The term for eternal life there is not just a term for eternal existence. Neither the believer nor the unbeliever ceases to exist at the point of physical death. The believer dies and is immediately face to face with the Lord; the unbeliever goes to Hades, the holding place until final judgment in the lake of fire. Both are still existing. Even the unbeliever has in one sense eternal life. Both has eternal existence. When the Bible uses this phrase "eternal life" there is something more going on there than continuous non-ending existence. But the eternal life the believer receives refers to a quality of life. You don't get it when you die, you get it at the moment you put your faith alone in Christ alone: that whoever believes in Him (in Christ) has a quality of life. Jesus said: "I came that they may have life, and have {it} abundantly."

Acts 10:43, Peter is speaking to the Gentiles in the house of Cornelius: NASB "Of Him all the prophets bear witness that through His name everyone who believes in Him receives forgiveness of sins." So that opens the door to any and all people.

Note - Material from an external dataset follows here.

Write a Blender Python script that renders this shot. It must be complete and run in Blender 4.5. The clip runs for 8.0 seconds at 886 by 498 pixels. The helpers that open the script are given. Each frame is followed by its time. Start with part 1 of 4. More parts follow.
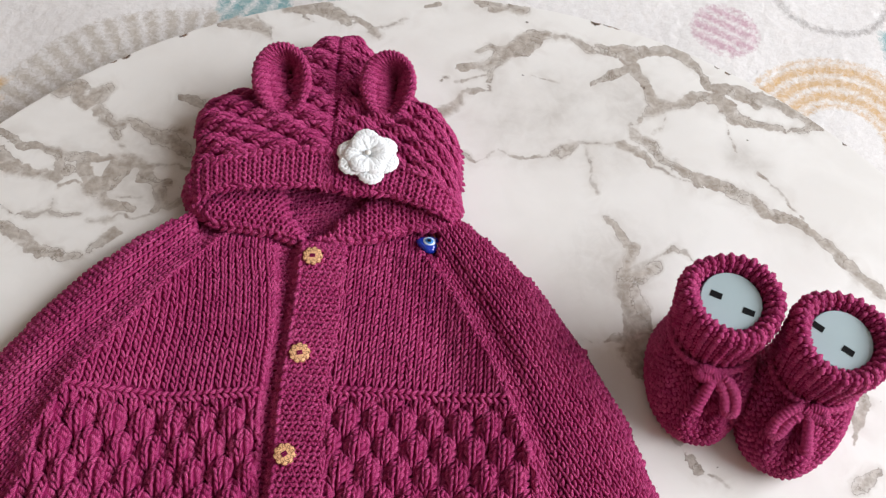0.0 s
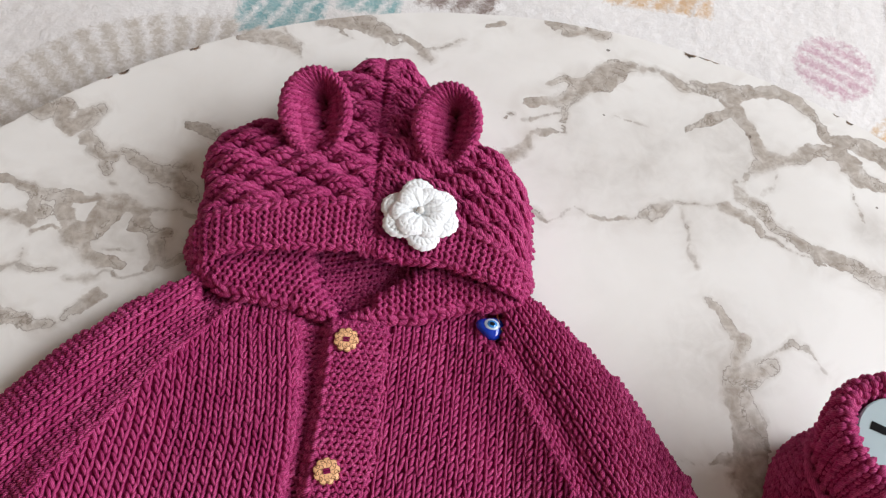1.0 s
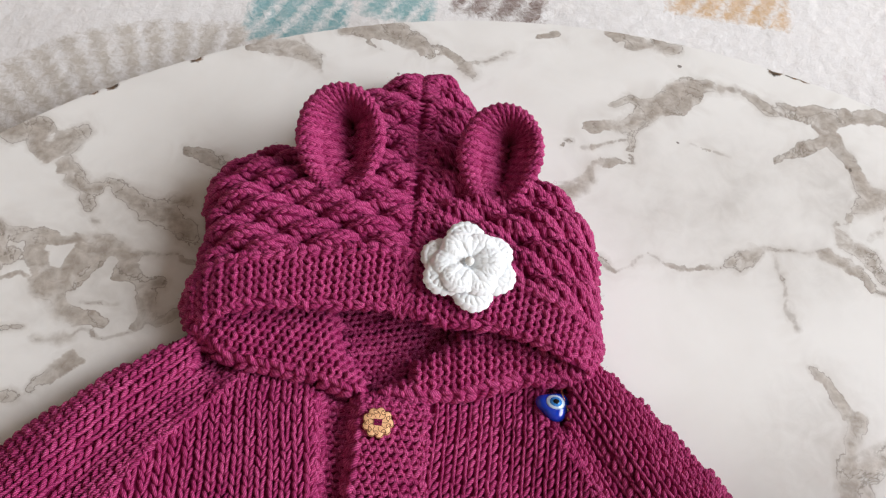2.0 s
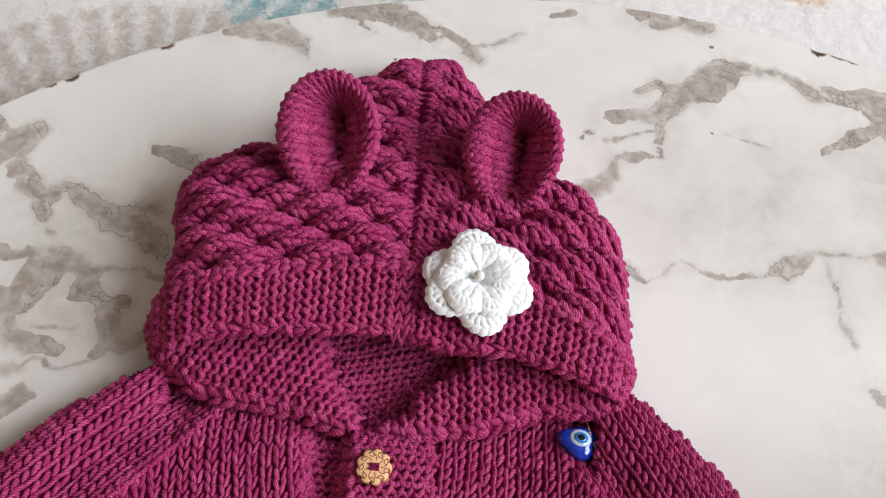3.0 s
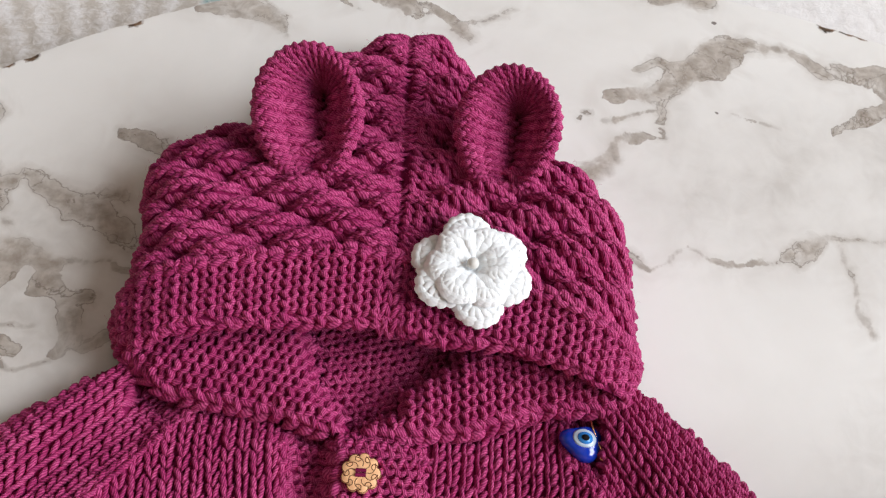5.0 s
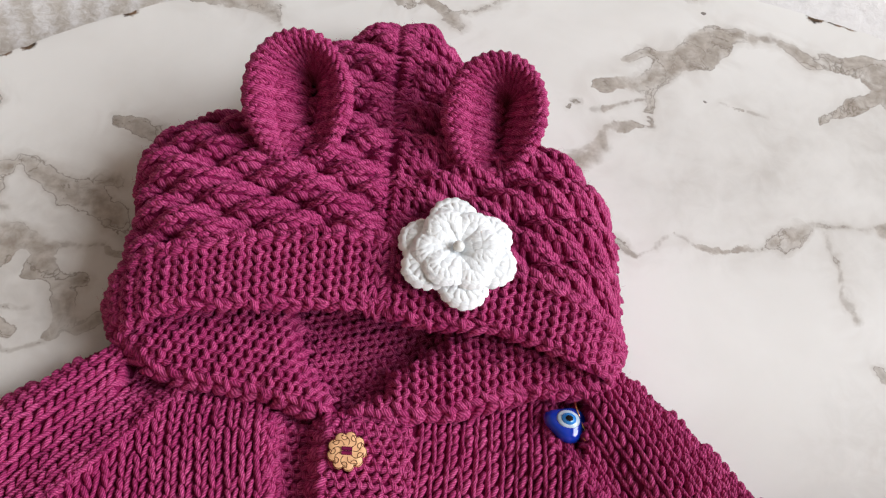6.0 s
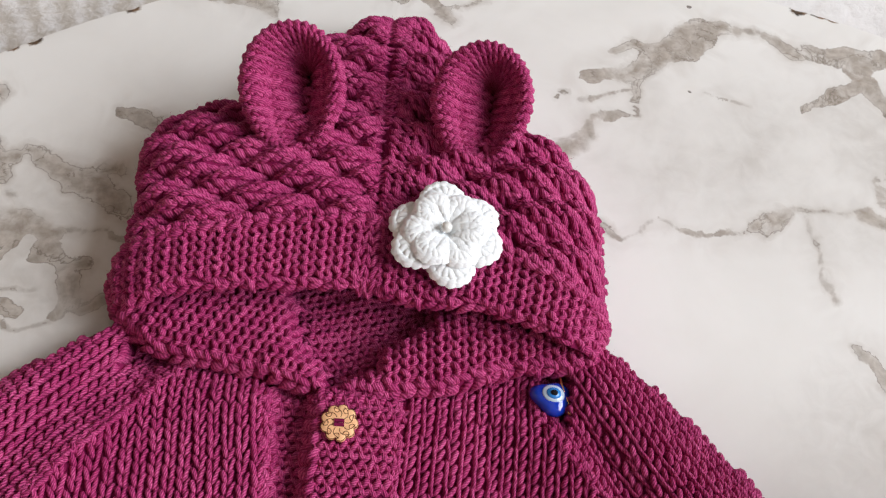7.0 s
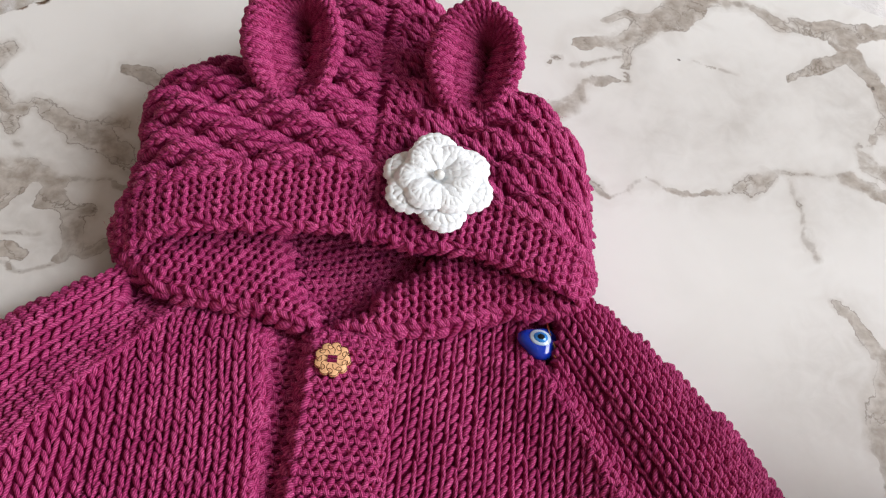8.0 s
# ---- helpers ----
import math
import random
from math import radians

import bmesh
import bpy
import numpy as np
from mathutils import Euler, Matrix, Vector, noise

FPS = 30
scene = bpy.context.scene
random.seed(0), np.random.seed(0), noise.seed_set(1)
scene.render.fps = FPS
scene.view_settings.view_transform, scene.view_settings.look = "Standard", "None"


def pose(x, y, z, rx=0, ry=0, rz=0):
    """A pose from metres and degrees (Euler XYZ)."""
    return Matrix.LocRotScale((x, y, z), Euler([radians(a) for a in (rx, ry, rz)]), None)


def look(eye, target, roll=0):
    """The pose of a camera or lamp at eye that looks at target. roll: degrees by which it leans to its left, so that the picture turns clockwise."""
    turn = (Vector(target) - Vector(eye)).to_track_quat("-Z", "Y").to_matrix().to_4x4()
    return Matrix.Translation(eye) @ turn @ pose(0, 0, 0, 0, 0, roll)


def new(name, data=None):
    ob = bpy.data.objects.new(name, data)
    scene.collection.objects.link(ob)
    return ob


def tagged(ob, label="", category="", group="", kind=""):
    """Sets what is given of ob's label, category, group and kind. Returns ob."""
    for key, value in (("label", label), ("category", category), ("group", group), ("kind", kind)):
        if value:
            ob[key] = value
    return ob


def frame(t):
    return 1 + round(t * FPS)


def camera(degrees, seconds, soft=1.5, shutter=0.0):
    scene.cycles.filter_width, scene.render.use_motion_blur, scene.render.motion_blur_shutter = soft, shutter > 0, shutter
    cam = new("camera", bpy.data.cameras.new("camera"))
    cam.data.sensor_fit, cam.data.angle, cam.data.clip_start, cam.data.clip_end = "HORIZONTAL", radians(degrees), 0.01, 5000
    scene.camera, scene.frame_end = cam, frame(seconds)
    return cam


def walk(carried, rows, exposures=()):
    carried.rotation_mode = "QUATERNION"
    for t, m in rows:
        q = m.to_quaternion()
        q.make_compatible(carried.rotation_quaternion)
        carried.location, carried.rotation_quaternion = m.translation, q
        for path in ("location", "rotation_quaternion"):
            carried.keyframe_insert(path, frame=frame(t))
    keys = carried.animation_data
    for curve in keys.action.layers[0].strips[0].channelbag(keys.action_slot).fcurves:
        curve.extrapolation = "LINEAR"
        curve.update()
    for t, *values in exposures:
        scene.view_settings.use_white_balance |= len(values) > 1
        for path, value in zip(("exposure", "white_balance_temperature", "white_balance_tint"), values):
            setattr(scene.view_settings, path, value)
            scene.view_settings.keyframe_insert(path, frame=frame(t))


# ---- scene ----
cam = camera(56.03, 8.0, soft=1.3)
PATH = [
    (0, (0.0015, -0.2495, 0.5327), (0.0032, -0.0127, 0.0923), 6.70),
    (0.5, (-0.0185, -0.2058, 0.4971), (-0.0154, 0.0280, 0.0552), 8.06),
    (1, (-0.0391, -0.1641, 0.4515), (-0.0374, 0.0750, 0.0124), 9.26),
    (1.5, (-0.0547, -0.1275, 0.4107), (-0.0602, 0.1109, -0.0288), 8.78),
    (1.7, (-0.0612, -0.1199, 0.4009), (-0.0615, 0.1244, -0.0353), 9.79),
    (2.8, (-0.0648, -0.0854, 0.3588), (-0.0720, 0.1575, -0.0782), 7.47),
    (3, (-0.0647, -0.0791, 0.3498), (-0.0680, 0.1596, -0.0896), 8.12),
    (3.5, (-0.0632, -0.0754, 0.3406), (-0.0633, 0.1680, -0.0962), 8.26),
    (4, (-0.0657, -0.0674, 0.3313), (-0.0631, 0.1733, -0.1070), 8.76),
    (4.5, (-0.0665, -0.0697, 0.3261), (-0.0612, 0.1704, -0.1125), 9.33),
    (6, (-0.0586, -0.0777, 0.3282), (-0.0565, 0.1608, -0.1113), 8.86),
    (6.5, (-0.0539, -0.0841, 0.3324), (-0.0533, 0.1559, -0.1062), 8.28),
    (7, (-0.0510, -0.0902, 0.3344), (-0.0535, 0.1511, -0.1035), 7.63),
    (7.5, (-0.0479, -0.1016, 0.3317), (-0.0488, 0.1402, -0.1060), 8.23),
    (8, (-0.0450, -0.1134, 0.3332), (-0.0478, 0.1310, -0.1030), 8.36),
]
walk(cam, [(t, look(eye, target, roll)) for t, eye, target, roll in PATH])

TOP = 0.04          # height of the table top over the rug
LIGHT = 97.0        # window light, watts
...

2 Corinthians 5:14 NASB "For the love of Christ controls us, having concluded this, that one died for all, therefore all died; [15] and He died for all, so that they who live might no longer live for themselves, but for Him who died and rose again on their behalf." So it is clear that Jesus Christ died as a substitute for all mankind.

1 Timothy 4:10 NASB "For it is for this we labor and strive, because we have fixed our hope on the living God, who is the Savior of all men, especially of believers."

1 John 2:2 NASB "and He Himself is the propitiation for our sins; and not for ours only, but also for {those of} the whole world."